I’ve always been a big believer in getting to know my children/stepchildren’s friends. Particularly as kids get older, their friends are huge influencers, and can impact their school success.
I recently heard a children’s minister say to a room full of children, “The two most important decisions you will make at this age are: your decision to follow Christ and your decisions regarding your friends.”
I don’t always like my children’s friends. But we still invite them to our house. I want my kids to know their friends are welcome at any time (and there is always food – it works every time with teen-agers).
My stepson had a friend in high school who I thought was leading him astray. I couldn’t control how the friendship developed but I could express my concerns. The friendship lasted over a year, at which time I prayed diligently that my stepson would make wise choices and not be influenced down the wrong road.
After the two boys parted ways, my stepson admitted he should have ended the friendship sooner. I knew there were things they did that we, as parents, wouldn’t approve of but thankfully, he recognized it before it led to a lot of trouble.
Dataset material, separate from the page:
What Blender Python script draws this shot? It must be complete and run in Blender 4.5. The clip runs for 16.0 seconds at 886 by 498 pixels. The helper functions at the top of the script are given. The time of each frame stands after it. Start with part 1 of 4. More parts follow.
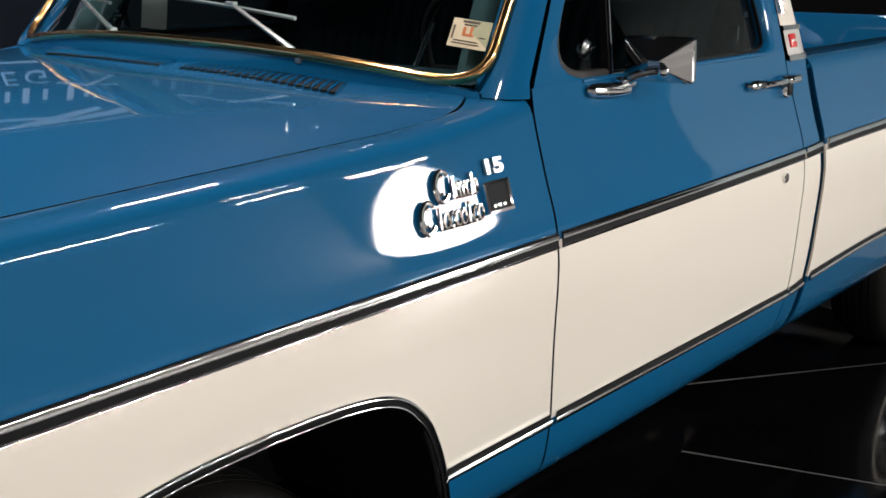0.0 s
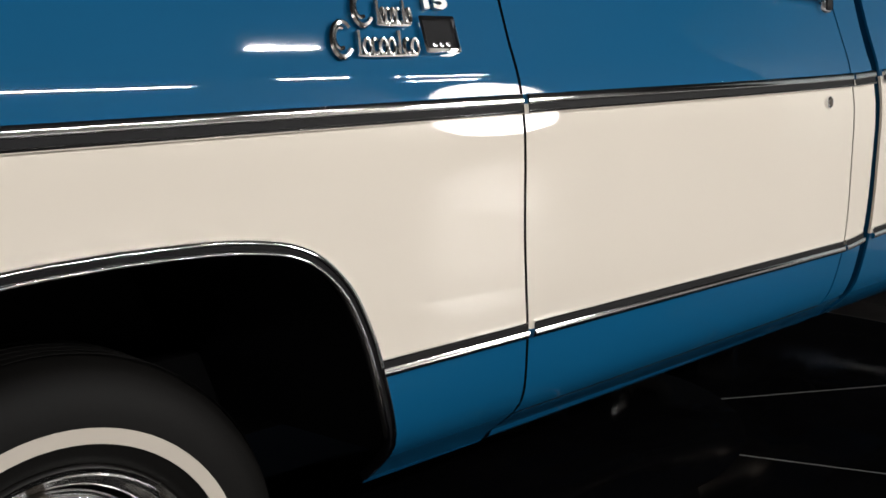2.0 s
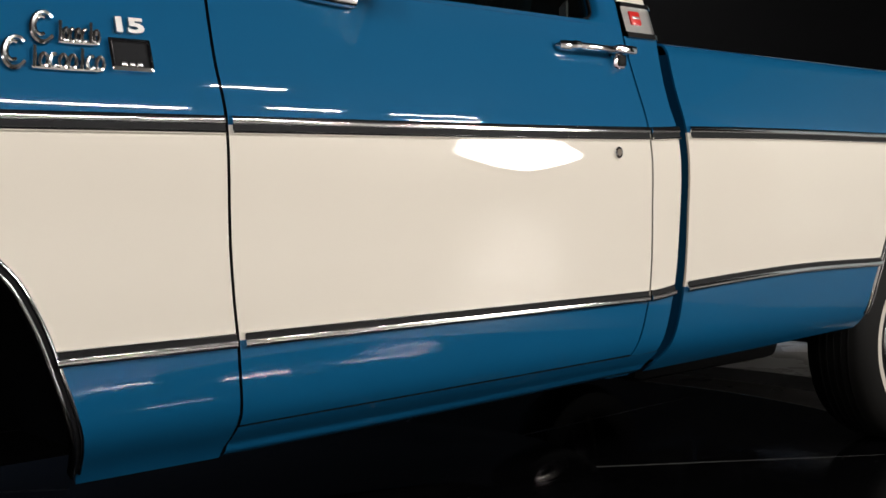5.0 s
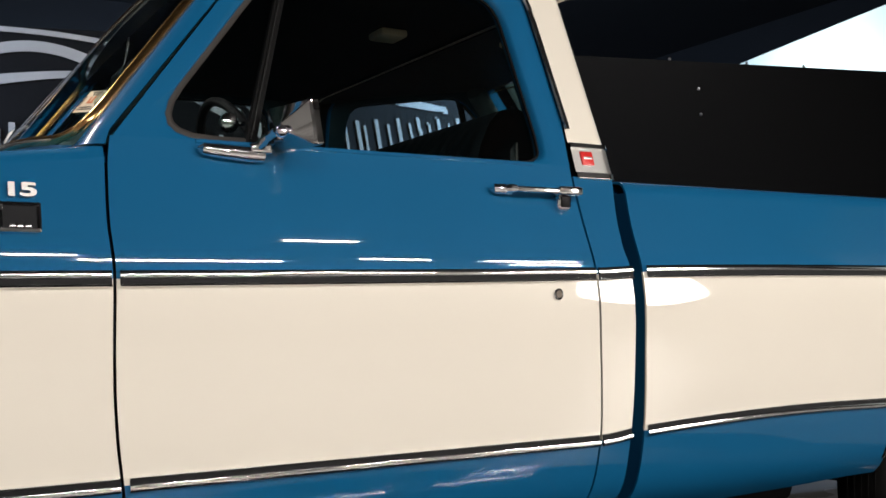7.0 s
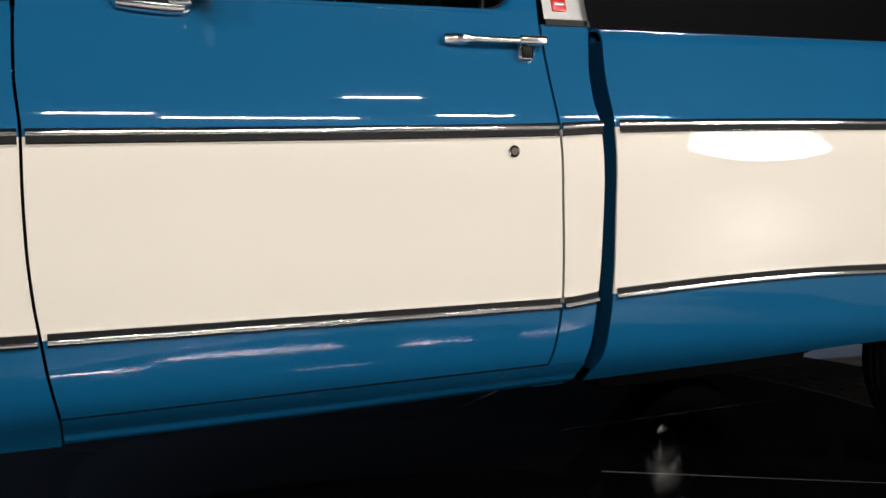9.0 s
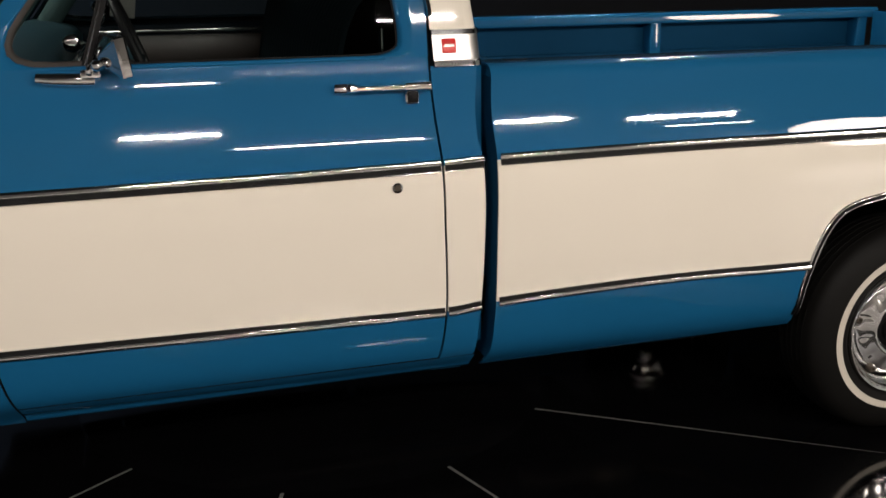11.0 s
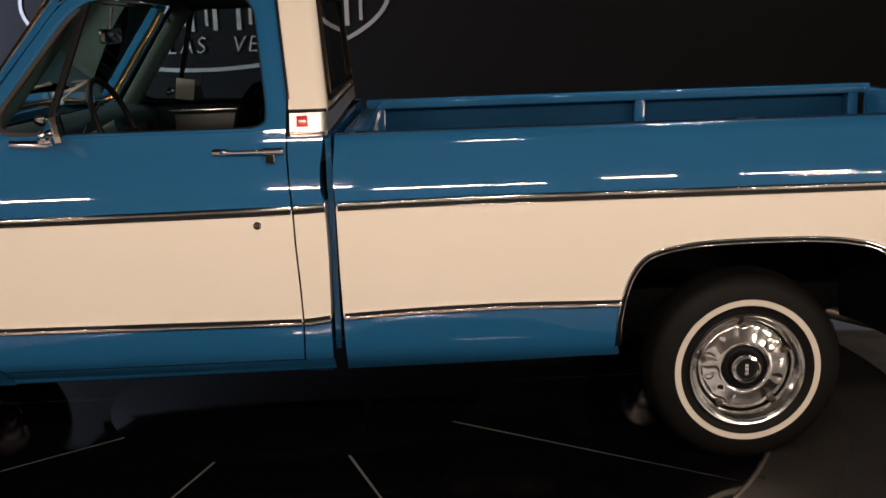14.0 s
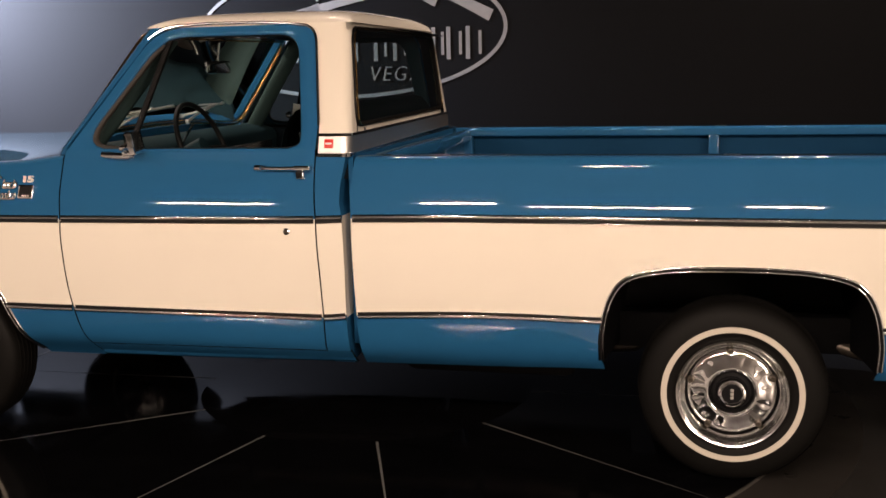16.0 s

My daughter had a boyfriend in high school that I didn’t approve of either. He was controlling and distrustful with her. I had several conversations with her to express my feelings of how he was mistreating her. She often reacted defensively and angry toward my concerns. But she eventually got the message and figured out that the relationship was not healthy.
If we don’t know our children’s friends, we can’t help them in their relationships.Childhood friendships are a breeding ground for teaching what healthy relationships look like. And they can directly influence what kind of school year our stepchildren/children have.
Do you know your children’s friends? Are they welcome in your home?